Facilitating renminbi internationalization

The NDB is the first international financial institution headquartered in China, but it doesn't mean it is Chinese-dominated, according to Maasdorp. "Shanghai is chosen because it is a major financial center and will attract global focus in financial terms," he said. In fact, the bank works on an equal-share voting basis with each of the five signatories contributing $10 billion to its $50-billion initial capital.

Fan Yongming, Director of the Center of BRICS Countries Studies of Fudan University, believes such an arrangement will give developing countries' a louder voice in international monetary and financial systems and bring in a diversified international monetary system.

"The establishment of the NDB will facilitate internationalization of China's renminbi by offering a platform for the currency circulation," said Fan. He explained that the NDB issues bonds in the international financial market besides absorbing deposits to raise funds. "With renminbi-dominated bonds being bought by global investors on a large scale, the process of currency internationalization is advanced," said Fan.

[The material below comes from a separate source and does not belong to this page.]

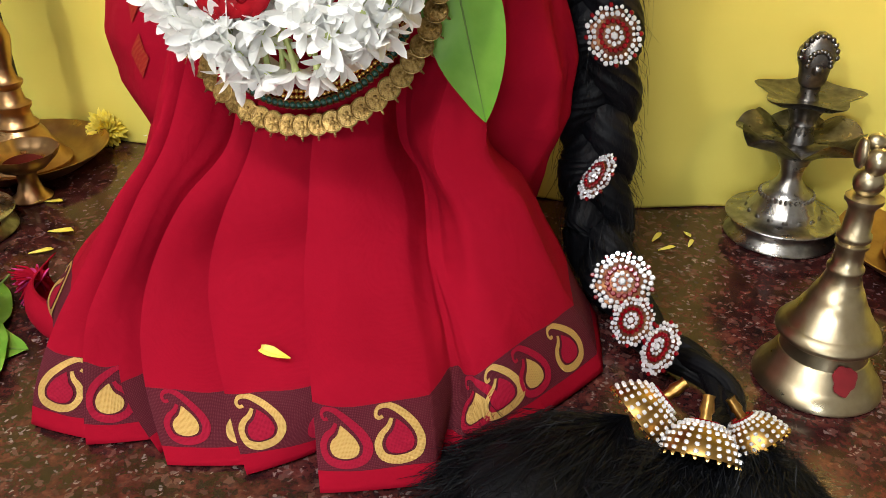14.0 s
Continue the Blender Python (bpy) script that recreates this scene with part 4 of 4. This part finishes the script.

In the future, the NDB will also offer services as general commercial banks do, like trade settlement, besides supporting development projects with low interest rate loans. "Enlarging the share of renminbi in settling international trade transactions is also an important aspect of accelerating the process of its internationalization," said Fan.

He added that the NDB is not replacing current international or regional funding institutions but rather compliments them and helps push forward reforms of established international financial mechanisms. "The NDB and other institutions are more partners than competitors," he said. "It is such cooperation and competition that advances reforms on current mechanisms and brings emerging economies to the attention of established financial institutions."